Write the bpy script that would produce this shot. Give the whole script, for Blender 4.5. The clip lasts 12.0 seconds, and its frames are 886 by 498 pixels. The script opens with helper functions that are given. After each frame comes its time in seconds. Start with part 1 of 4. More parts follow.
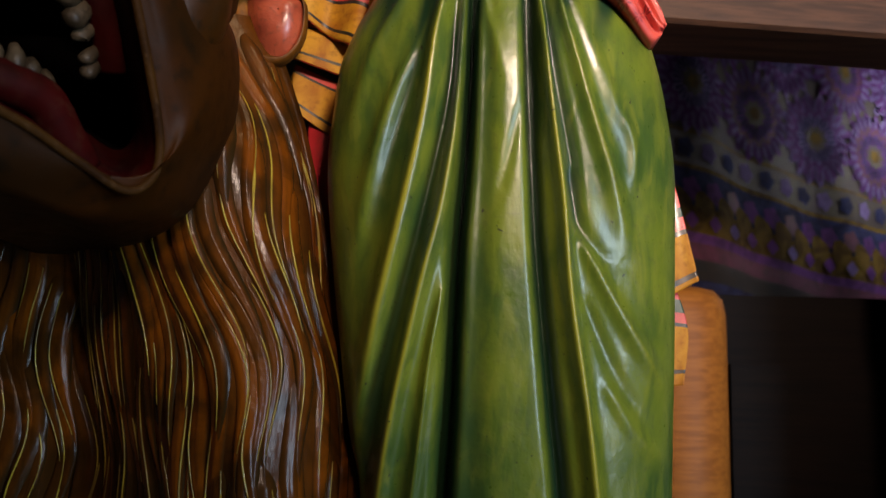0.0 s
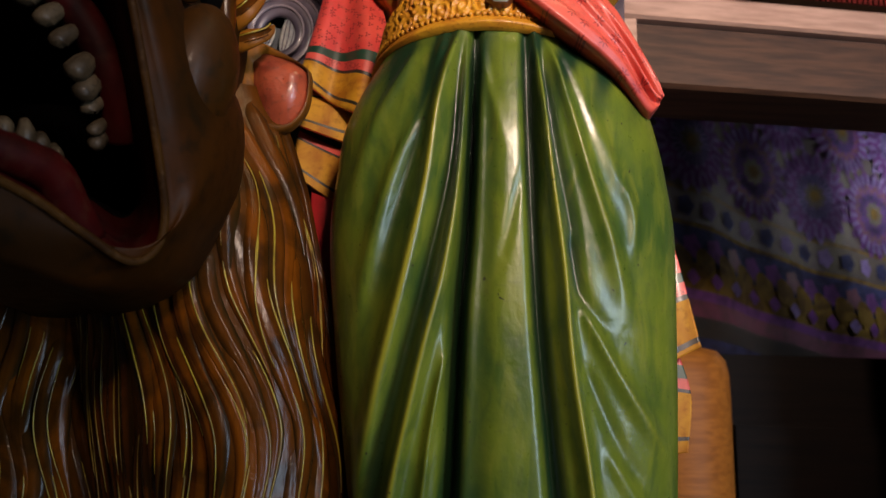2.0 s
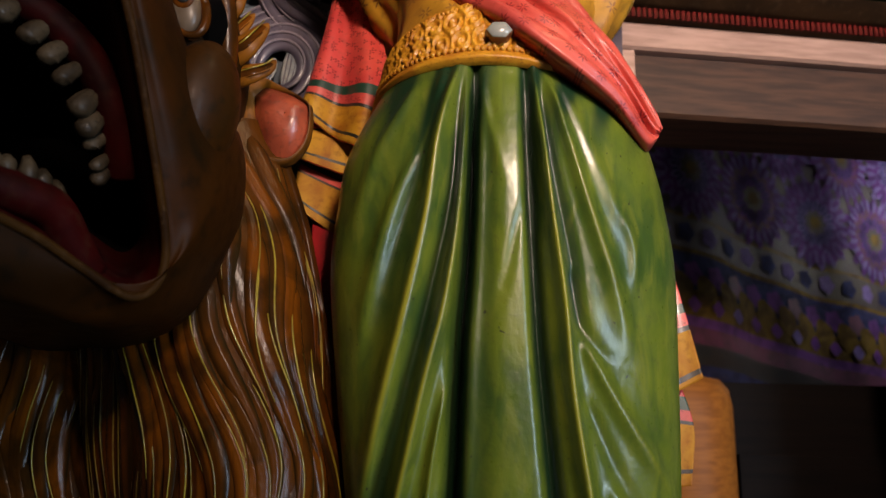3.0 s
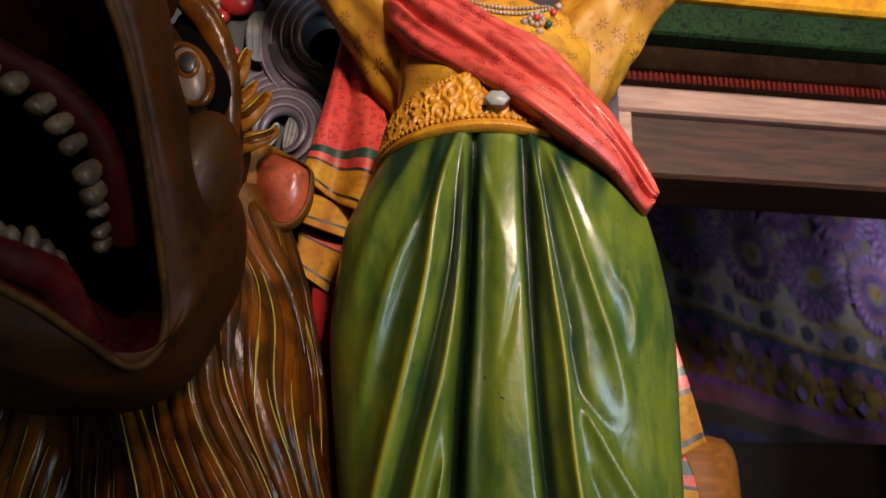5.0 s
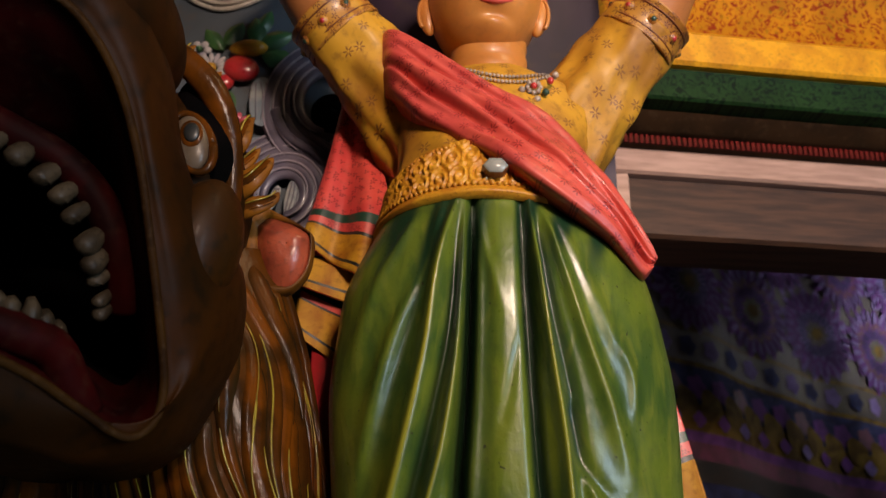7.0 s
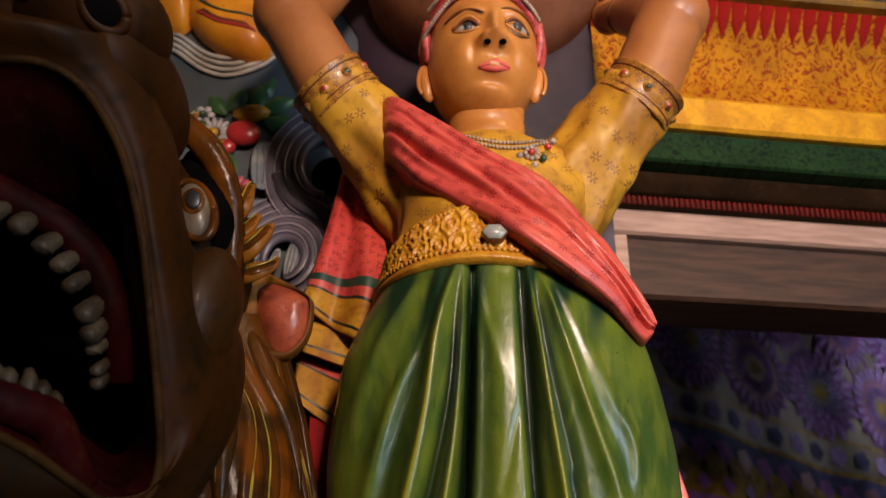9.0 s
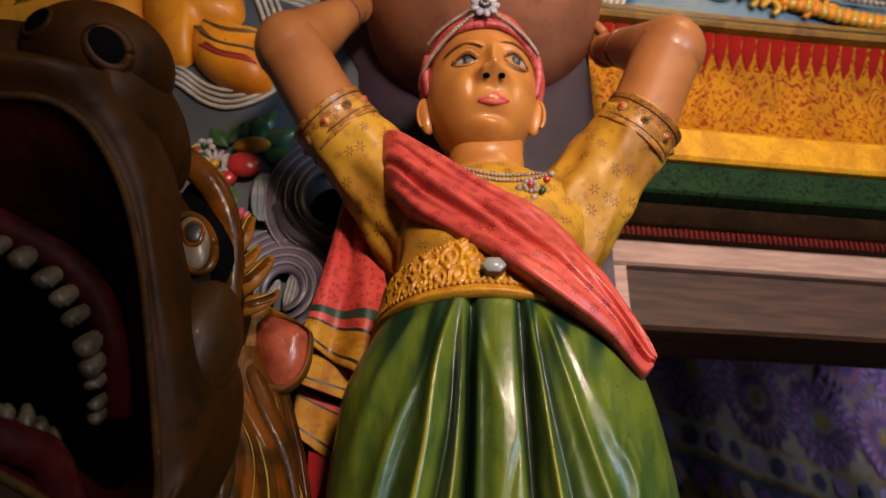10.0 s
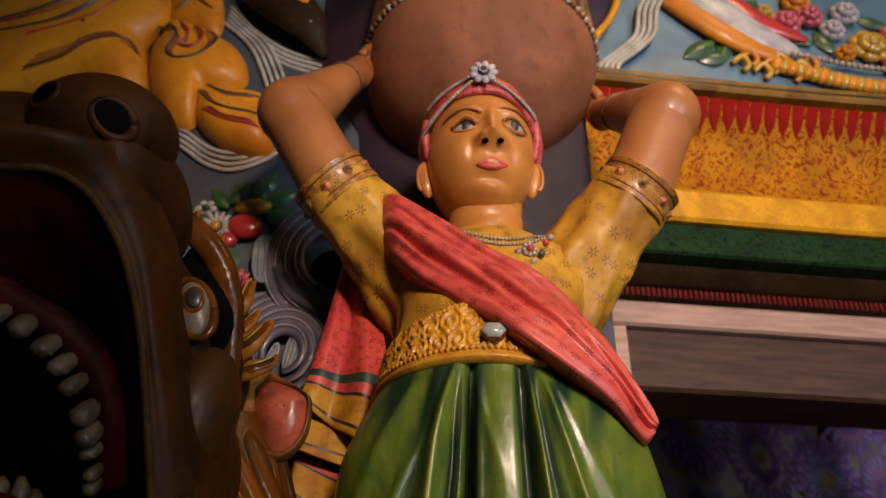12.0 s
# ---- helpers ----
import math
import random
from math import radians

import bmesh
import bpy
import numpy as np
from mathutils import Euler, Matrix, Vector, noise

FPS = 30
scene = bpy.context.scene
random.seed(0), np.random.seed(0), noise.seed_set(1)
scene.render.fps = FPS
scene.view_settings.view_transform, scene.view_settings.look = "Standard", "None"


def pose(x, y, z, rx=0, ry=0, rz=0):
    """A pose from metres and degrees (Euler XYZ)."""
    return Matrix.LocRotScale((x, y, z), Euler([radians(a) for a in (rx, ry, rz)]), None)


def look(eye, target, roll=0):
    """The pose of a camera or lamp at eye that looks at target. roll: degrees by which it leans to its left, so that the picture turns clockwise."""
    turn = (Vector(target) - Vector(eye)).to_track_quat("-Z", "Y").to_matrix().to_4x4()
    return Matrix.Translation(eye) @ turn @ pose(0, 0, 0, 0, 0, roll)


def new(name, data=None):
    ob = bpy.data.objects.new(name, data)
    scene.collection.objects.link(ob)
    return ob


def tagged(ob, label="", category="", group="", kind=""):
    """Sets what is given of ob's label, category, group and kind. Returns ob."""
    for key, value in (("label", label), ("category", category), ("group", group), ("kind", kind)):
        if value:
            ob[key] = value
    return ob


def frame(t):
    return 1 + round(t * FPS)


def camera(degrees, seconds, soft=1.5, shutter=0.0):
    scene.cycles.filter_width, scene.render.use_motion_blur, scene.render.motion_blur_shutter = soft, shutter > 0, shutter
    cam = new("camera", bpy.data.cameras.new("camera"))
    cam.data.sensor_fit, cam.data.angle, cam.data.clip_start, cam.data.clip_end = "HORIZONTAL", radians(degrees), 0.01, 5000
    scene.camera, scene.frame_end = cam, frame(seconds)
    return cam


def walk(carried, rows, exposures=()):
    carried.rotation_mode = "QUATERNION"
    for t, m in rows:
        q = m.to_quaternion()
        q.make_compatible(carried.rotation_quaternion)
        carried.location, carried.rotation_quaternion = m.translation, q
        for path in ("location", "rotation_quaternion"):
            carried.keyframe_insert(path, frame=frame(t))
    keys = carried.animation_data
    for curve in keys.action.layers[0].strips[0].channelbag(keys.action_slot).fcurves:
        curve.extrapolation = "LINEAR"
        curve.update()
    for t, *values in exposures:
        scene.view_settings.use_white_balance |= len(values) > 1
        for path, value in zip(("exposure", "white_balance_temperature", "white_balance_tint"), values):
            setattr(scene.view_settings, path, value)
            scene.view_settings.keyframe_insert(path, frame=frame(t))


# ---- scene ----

------------------------------------------------------------------------

**Set problem:** Reproduce the material word for word, minus the images.

**Result of this exercise:**
Write the bpy script that would produce this shot. Give the whole script, for Blender 4.5. The clip lasts 12.0 seconds, and its frames are 886 by 498 pixels. The script opens with helper functions that are given. After each frame comes its time in seconds. Start with part 1 of 4. More parts follow.
0.0 s
2.0 s
3.0 s
5.0 s
7.0 s
9.0 s
10.0 s
12.0 s
# ---- helpers ----
import math
import random
from math import radians

import bmesh
import bpy
import numpy as np
from mathutils import Euler, Matrix, Vector, noise

FPS = 30
scene = bpy.context.scene
random.seed(0), np.random.seed(0), noise.seed_set(1)
scene.render.fps = FPS
scene.view_settings.view_transform, scene.view_settings.look = "Standard", "None"


def pose(x, y, z, rx=0, ry=0, rz=0):
    """A pose from metres and degrees (Euler XYZ)."""
    return Matrix.LocRotScale((x, y, z), Euler([radians(a) for a in (rx, ry, rz)]), None)


def look(eye, target, roll=0):
    """The pose of a camera or lamp at eye that looks at target. roll: degrees by which it leans to its left, so that the picture turns clockwise."""
    turn = (Vector(target) - Vector(eye)).to_track_quat("-Z", "Y").to_matrix().to_4x4()
    return Matrix.Translation(eye) @ turn @ pose(0, 0, 0, 0, 0, roll)


def new(name, data=None):
    ob = bpy.data.objects.new(name, data)
    scene.collection.objects.link(ob)
    return ob


def tagged(ob, label="", category="", group="", kind=""):
    """Sets what is given of ob's label, category, group and kind. Returns ob."""
    for key, value in (("label", label), ("category", category), ("group", group), ("kind", kind)):
        if value:
            ob[key] = value
    return ob


def frame(t):
    return 1 + round(t * FPS)


def camera(degrees, seconds, soft=1.5, shutter=0.0):
    scene.cycles.filter_width, scene.render.use_motion_blur, scene.render.motion_blur_shutter = soft, shutter > 0, shutter
    cam = new("camera", bpy.data.cameras.new("camera"))
    cam.data.sensor_fit, cam.data.angle, cam.data.clip_start, cam.data.clip_end = "HORIZONTAL", radians(degrees), 0.01, 5000
    scene.camera, scene.frame_end = cam, frame(seconds)
    return cam


def walk(carried, rows, exposures=()):
    carried.rotation_mode = "QUATERNION"
    for t, m in rows:
        q = m.to_quaternion()
        q.make_compatible(carried.rotation_quaternion)
        carried.location, carried.rotation_quaternion = m.translation, q
        for path in ("location", "rotation_quaternion"):
            carried.keyframe_insert(path, frame=frame(t))
    keys = carried.animation_data
    for curve in keys.action.layers[0].strips[0].channelbag(keys.action_slot).fcurves:
        curve.extrapolation = "LINEAR"
        curve.update()
    for t, *values in exposures:
        scene.view_settings.use_white_balance |= len(values) > 1
        for path, value in zip(("exposure", "white_balance_temperature", "white_balance_tint"), values):
            setattr(scene.view_settings, path, value)
            scene.view_settings.keyframe_insert(path, frame=frame(t))


# ---- scene ----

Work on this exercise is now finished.